**TASK REQUIREMENTS**
Only the number is needed: how many lines contain the word "with"?

**DATA LINES**
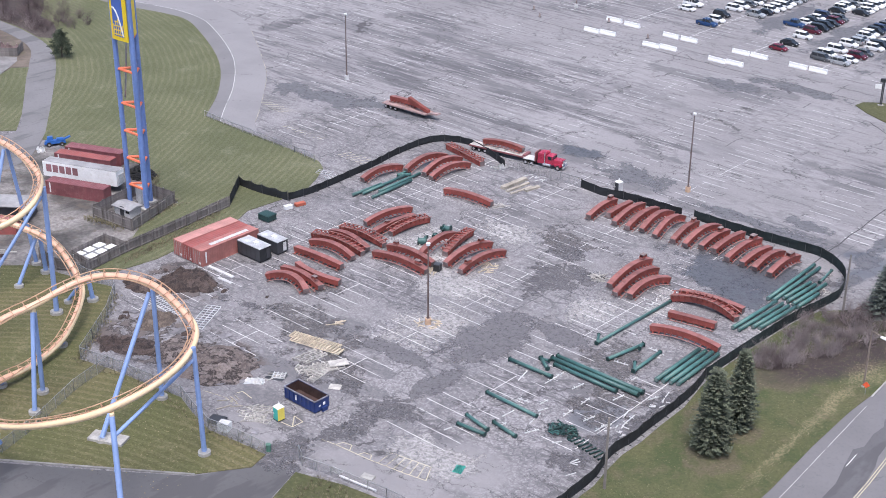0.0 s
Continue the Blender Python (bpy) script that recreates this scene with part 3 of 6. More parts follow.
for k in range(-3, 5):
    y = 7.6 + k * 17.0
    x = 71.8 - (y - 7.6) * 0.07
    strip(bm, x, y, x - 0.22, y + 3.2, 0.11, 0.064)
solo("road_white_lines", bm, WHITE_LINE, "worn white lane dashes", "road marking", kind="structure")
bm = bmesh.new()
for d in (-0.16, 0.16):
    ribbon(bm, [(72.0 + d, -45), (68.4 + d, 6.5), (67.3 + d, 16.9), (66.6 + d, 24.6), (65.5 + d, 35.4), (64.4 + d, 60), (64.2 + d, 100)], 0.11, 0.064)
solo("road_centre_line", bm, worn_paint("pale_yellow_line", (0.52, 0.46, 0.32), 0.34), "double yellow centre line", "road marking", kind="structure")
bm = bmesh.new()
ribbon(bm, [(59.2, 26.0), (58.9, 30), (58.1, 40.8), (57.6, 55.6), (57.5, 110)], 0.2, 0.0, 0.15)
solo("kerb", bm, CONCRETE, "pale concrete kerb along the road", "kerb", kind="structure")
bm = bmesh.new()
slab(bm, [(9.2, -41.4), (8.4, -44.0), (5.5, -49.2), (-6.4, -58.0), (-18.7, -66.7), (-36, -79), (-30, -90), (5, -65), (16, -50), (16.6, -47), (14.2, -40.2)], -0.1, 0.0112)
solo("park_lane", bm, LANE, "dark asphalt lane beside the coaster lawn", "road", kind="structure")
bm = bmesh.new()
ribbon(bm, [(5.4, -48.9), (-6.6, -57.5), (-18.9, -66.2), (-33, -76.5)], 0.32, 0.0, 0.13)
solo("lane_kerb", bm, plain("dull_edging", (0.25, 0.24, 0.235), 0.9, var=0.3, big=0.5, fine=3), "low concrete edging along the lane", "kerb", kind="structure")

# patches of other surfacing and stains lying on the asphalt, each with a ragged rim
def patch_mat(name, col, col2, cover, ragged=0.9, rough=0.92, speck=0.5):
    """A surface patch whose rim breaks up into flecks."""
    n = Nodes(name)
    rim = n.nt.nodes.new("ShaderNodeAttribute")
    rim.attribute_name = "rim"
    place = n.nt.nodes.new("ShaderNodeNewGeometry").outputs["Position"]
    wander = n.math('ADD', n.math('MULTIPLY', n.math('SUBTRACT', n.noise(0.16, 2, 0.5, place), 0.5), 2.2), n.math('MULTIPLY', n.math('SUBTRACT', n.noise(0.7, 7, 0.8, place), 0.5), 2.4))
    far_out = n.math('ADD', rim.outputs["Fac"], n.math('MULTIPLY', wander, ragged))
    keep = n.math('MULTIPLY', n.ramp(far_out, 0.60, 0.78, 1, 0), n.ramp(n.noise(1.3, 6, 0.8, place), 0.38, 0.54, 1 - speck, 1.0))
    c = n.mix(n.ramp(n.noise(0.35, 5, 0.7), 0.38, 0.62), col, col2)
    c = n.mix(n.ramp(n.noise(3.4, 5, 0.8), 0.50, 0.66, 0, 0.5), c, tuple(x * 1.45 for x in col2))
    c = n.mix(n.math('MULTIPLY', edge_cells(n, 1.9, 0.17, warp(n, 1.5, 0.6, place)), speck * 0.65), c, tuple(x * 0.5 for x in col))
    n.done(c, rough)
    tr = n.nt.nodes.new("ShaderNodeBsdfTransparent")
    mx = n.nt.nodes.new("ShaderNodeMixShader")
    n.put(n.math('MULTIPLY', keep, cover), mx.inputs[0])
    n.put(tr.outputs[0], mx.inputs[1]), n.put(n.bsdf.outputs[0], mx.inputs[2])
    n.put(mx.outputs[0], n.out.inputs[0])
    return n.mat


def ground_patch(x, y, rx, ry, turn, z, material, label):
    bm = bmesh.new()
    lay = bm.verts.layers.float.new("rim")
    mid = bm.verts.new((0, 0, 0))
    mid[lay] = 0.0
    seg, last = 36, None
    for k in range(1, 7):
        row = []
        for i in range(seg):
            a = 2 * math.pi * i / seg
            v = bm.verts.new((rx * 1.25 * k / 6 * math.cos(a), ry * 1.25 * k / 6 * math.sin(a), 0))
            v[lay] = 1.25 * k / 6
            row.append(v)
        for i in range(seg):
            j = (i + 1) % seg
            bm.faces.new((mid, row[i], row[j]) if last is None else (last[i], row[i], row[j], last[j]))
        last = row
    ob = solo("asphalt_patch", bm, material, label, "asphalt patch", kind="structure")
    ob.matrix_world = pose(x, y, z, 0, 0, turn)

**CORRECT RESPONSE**
2